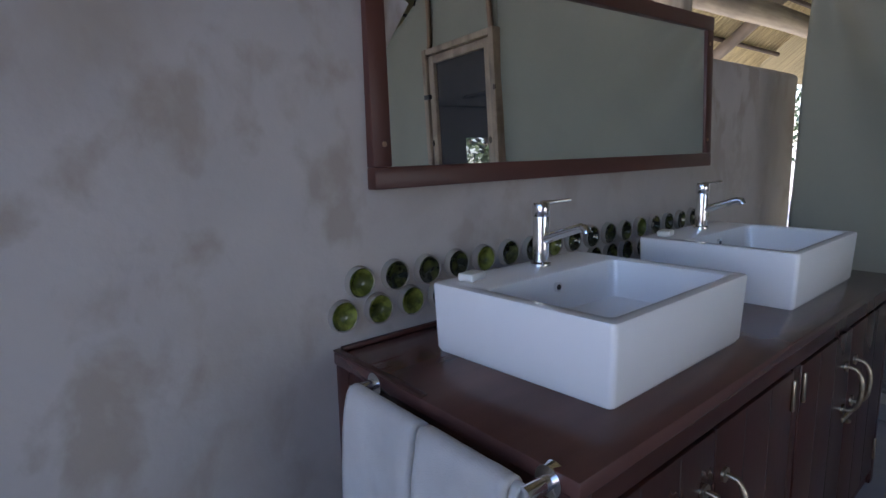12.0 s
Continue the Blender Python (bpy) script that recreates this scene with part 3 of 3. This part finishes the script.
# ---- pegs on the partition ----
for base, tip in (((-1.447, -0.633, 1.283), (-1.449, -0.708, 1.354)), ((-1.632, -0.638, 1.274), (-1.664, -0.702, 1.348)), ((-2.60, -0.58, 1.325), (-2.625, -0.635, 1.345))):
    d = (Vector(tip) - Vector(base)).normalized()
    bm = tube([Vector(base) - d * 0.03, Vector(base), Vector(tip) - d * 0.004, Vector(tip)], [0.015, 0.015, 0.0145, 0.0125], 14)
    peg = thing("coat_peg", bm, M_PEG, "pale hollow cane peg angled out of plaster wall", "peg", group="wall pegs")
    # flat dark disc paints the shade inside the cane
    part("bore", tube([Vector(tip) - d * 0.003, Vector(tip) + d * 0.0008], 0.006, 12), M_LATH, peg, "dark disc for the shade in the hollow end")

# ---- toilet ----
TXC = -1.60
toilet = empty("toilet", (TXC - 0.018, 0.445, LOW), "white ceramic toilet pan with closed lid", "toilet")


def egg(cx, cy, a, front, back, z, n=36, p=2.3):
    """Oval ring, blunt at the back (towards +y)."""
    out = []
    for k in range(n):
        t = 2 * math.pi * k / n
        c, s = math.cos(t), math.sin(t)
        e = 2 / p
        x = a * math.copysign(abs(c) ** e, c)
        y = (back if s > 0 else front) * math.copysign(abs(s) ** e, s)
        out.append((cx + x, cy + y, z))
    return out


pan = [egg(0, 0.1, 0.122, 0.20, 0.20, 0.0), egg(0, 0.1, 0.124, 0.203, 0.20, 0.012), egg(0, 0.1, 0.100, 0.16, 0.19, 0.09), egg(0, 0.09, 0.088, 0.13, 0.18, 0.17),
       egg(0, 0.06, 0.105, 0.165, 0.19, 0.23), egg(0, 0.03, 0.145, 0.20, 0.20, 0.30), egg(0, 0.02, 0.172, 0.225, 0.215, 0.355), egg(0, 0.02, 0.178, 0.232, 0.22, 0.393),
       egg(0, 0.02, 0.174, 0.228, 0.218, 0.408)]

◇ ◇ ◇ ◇

◆ Task instructions ◆
Return all lines containing "with".

◆ The completed task ◆
Continue the Blender Python (bpy) script that recreates this scene with part 3 of 3. This part finishes the script.
toilet = empty("toilet", (TXC - 0.018, 0.445, LOW), "white ceramic toilet pan with closed lid", "toilet")